City name

Myrddin

Well-Known Member
For a story I am writing, I need a fictional name for a city that I can use that at least roughly translates to Hell, or sounds like the word. I am having an awfully hard time trying to find something in that area that actually sounds like the name of a city. Any suggestions would be greatly appreciated. (Mythology based or Latin based, or a mix, even.)
 

RLynn

Active Member
For a story I am writing, I need a fictional name for a city that I can use that at least roughly translates to Hell, or sounds like the word. I am having an awfully hard time trying to find something in that area that actually sounds like the name of a city. Any suggestions would be greatly appreciated. (Mythology based or Latin based, or a mix, even.)
Gehenna
 

Alejandro

Active Member
What if you expanded Gehenna into closer to its original form(s): Gehinnom, or Ge-Bene-Hinnom... Wait... Maybe I'm not improving it at all :( Okay, how about, then, an English translation of one of those, like Hinnom Valley. (Ge-Bene-Hinnom = "Valley of the Sons of Hinnom," in case that's good for anything.)
 

Myrddin

Well-Known Member
What if you expanded Gehenna into closer to its original form(s): Gehinnom, or Ge-Bene-Hinnom... Wait... Maybe I'm not improving it at all :( Okay, how about, then, an English translation of one of those, like Hinnom Valley. (Ge-Bene-Hinnom = "Valley of the Sons of Hinnom," in case that's good for anything.)
Excellent! That gives me something to think on. I like that idea, too. (It can't be a valley though, as the city is to be right on Hudson Bay.)
 

RLynn

Active Member
Tophet is another name for Gehenna used in a couple of the prophetic books in the Old Testament. It is also used by John Milton in Paradise Lost and John Bunyan in Pilgrim's Progress. Tophetown? Tophetville? Tophetburg? Tophet City? Topheton?
 

Myrddin

Well-Known Member
Thank you for all your suggestions, I really like them a lot. I'm thinking though of maybe using Gehenna in some way, maybe just as is. What do you think? Jay-na? Sound okay? :)
 

RLynn

Active Member
Thank you for all your suggestions, I really like them a lot. I'm thinking though of maybe using Gehenna in some way, maybe just as is. What do you think? Jay-na? Sound okay? :)
Actually, the G in Gehenna is hard as in garden, not soft as in germ, and the h is aspirated as in habit, with the accent in the second syllable (guh-HEN-nah). Gehenna is a Greek transliteration of the Hebrew Gehinnom. גיהנום :) But whatever you think is what matters.
 

RLynn

Active Member
Google is not wrong, just inconsistent. The Greek transliteration (not the translation) of
גיהינה
was
γεένα
in the Septuagint, an early Greek translation of the Hebrew scriptures. At that time, this was not a legitimate word in the Greek language. I believe the second epsilon in the Greek is supposed to be aspirated (or at least preceded by a glottal stop), so the English transliteration (again, not the translation) would be gehenna, which happily also happens to be an approximate English transliteration of the Hebrew, which is probably good enough, since no one knows exactly how ancient Hebrew was originally pronounced anyhow.

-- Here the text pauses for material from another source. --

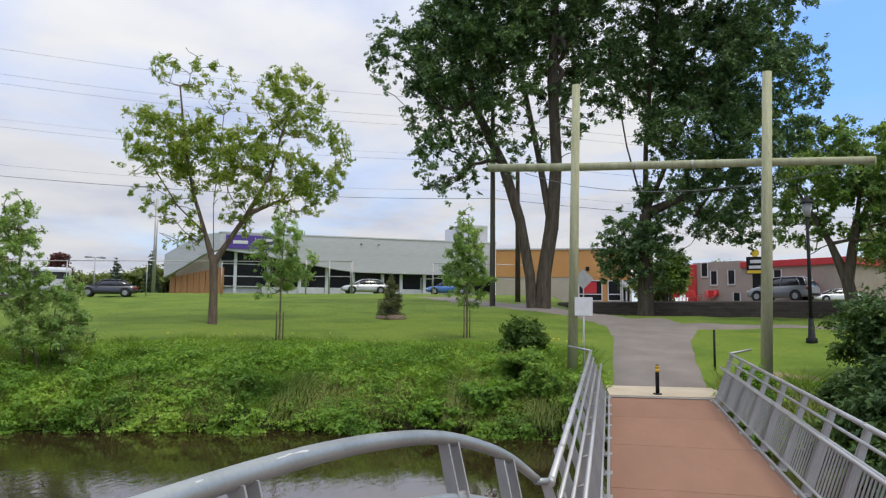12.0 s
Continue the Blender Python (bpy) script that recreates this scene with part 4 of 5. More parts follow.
bed = part("mulch_bed", tube([(35.1, 8.35, gz(35.1, 8.35) - 0.1), (35.1, 8.35, gz(35.1, 8.35) + 0.10), (35.1, 8.35, gz(35.1, 8.35) + 0.2)], [0.80, 0.74, 0.35], 24), MULCH)
tagged(bed, "round bed of brown bark mulch", "flower bed", kind="stuff")

# street lamp
lamp = empty("street_lamp", Matrix.Translation((28.64, -8.93, gz(28.64, -8.93))), "black street lamp with a lantern head", "lamp")
part("base", tube([(0, 0, -0.1), (0, 0, 0.18), (0, 0, 0.22), (0, 0, 0.9)], [0.20, 0.20, 0.13, 0.09], 12), BLACK, lamp)
part("pole", tube([(0, 0, 0.85), (0, 0, 4.6)], [0.07, 0.055], 10), BLACK, lamp)
part("arm", tube([(0, 0, 3.2), (0.0, -0.2, 3.3), (0.0, -0.5, 3.5)], 0.015, 6), BLACK, lamp)
lant = part("lantern", tube([(0, 0, 4.6), (0, 0, 4.72), (0, 0, 5.1)], [0.09, 0.12, 0.19], 8), noisy("frosted_pane", (0.20, 0.20, 0.19), (0.28, 0.28, 0.27), 3, 0.3), lamp)
part("cap", tube([(0, 0, 5.1), (0, 0, 5.16), (0, 0, 5.4)], [0.23, 0.20, 0.02], 8), BLACK, lant)

# ---- retaining wall and parking ----
STONE = noisy("dark_blockwork", (0.052, 0.040, 0.033), (0.098, 0.078, 0.064), 1.5, 0.95, bump=0.8, fine_scale=10, island=0.2)
wall = empty("retaining_wall", Matrix.Identity(4), "low dark blockwork retaining wall below the car park", "wall")
wall["kind"] = "structure"
w0, w1 = Vector((wall_x(0.5), 0.5, 0)), Vector((wall_x(-24), -24, 0))
wd = (w1 - w0).normalized()
wa = math.degrees(math.atan2(wd.y, wd.x))
blk = bmesh.new()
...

Leaving out the aspiration, I think something like Gayna or Genna might be suggestive enough of Gehenna. (The Greek letter gamma (g) is always hard. It never has a j sound.)

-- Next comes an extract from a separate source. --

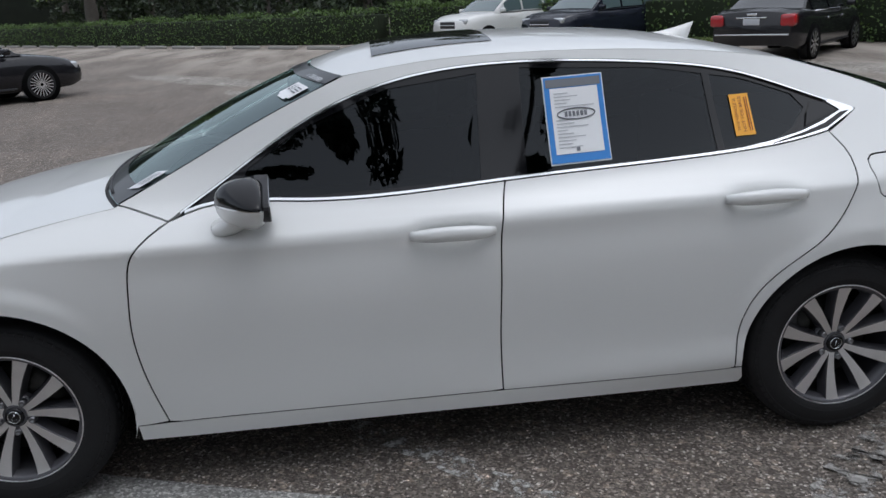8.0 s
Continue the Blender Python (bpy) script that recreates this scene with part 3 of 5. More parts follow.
def build_wheel(parent):
    w = new("wheel")
    w.parent = parent
    ty = part("tyre", revolve([(-.09, .225), (-.105, .27), (-.098, .315), (-.08, .330), (-.045, .334), (.045, .334), (.075, .331), (.092, .318), (.102, .295), (.107, .262), (.104, .238), (.095, .226)], sides=72), M_TYRE, w)
    bm = bmesh.new()
    for k in range(64):
        a = 2 * math.pi * k / 64
        c, s = math.cos(a), math.sin(a)
        for x0, x1, tw in ((.052, .099, .010), (-.04, .02, .010), (-.095, -.055, .010)):
            vs = []
            for xx, rr in ((x0, .3365), (x1, .3365 if x1 < .06 else .312)):
                for t in (-tw, tw):
                    vs.append(bm.verts.new((xx, rr * c - t * s, rr * s + t * c)))
                    vs.append(bm.verts.new((xx, (rr - .012) * c - t * s, (rr - .012) * s + t * c)))
            for f in ((0, 2, 6, 4), (0, 4, 5, 1), (2, 3, 7, 6), (0, 1, 3, 2), (4, 6, 7, 5)):
                bm.faces.new([vs[i] for i in f])
    bmesh.ops.recalc_face_normals(bm, faces=bm.faces)
    tagged(part("tread", bm, M_TYRE, ty, smooth=False), kind="stuff")
    part("rim", revolve([(.060, .205), (.088, .212), (.0985, .222), (.0975, .2315), (.088, .2315), (.060, .222), (-.08, .20), (-.10, .225)], sides=64), M_ALLOYDK, w)
    part("rim_lip", revolve([(.094, .2245), (.0995, .2265), (.0985, .231), (.089, .232)], sides=64), M_ALLOY, w)
    part("bead_ring", revolve([(.1035, .250), (.1075, .253), (.1065, .257)], sides=64), M_TYRE, ty)
    part("shoulder_ring", revolve([(.099, .296), (.1045, .299), (.099, .304)], sides=64), M_TYRE, ty)
    part("brake_disc", revolve([(.0, .02), (.004, .06), (.004, .155), (-.02, .155), (-.02, .06)], sides=48), M_DISC, w)
    part("brake_shield", revolve([(-.05, .0), (-.05, .21)], sides=32), M_DARK, w)
    for k in range(5):
        for d in (-1, 1):
            sp = part("spoke", spoke(2 * math.pi * k / 5 + math.pi / 2 + math.pi / 5 + .305 * d, .13 * d), M_ALLOY, w, smooth=False)
            sp.data.materials.append(M_ALLOYDK)
    hub = part("hub", revolve([(.02, .072), (.050, .070), (.054, .050), (.066, .040), (.068, .034), (.066, .0)], sides=40), M_ALLOYDK, w)
    part("centre_cap", revolve([(.068, .032), (.076, .029), (.077, .0)], sides=32), M_GLOSSBLACK, hub)
    part("cap_ring", revolve([(.0765, .0215), (.0785, .0205), (.0765, .0195)], sides=32), M_CHROME, hub)
    part("cap_mark", tube([(.0785, .004, .011), (.0785, -.006, -.008), (.0785, .010, -.008)], .0018, 4), M_CHROME, hub)
    for k in range(5):
        a = 2 * math.pi * k / 5 + math.pi / 2 + math.pi / 5
        bm = revolve([(.04, .0115), (.074, .0115), (.077, .008), (.070, .006), (.070, .0)], sides=10)
        bmesh.ops.translate(bm, verts=bm.verts, vec=(0, .057 * math.cos(a), .057 * math.sin(a)))
        part("lug_nut", bm, M_LUG, hub)
    return w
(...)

By the way, the Septuagint (Greek) translation of the Hebrew Bible was done for the Jews of that day, not the Greeks. Only the Jewish scholars could read Hebrew. Most of the Jews spoke Greek. Hebrew became a forgotten language, which is why we don't know exactly how it was originally pronounced. (Hope I have my history right. It has been many years since I studied it.)
 

RLynn

Active Member
At the beginning of the last post, I meant to write
גיהנום
not
גיהינה
which is not the original Hebrew word but a (totally unnecessary) transliteration of the Greek
γεένα.
I got confused by Google too! What a comedy of errors!
 

Myrddin

Well-Known Member
Good to know. Thank you.

You could write anything in Greek, and I wouldn't understand it. I can't say it's something I've ever studied. Honestly, they look pretty much the same to my untrained eyes.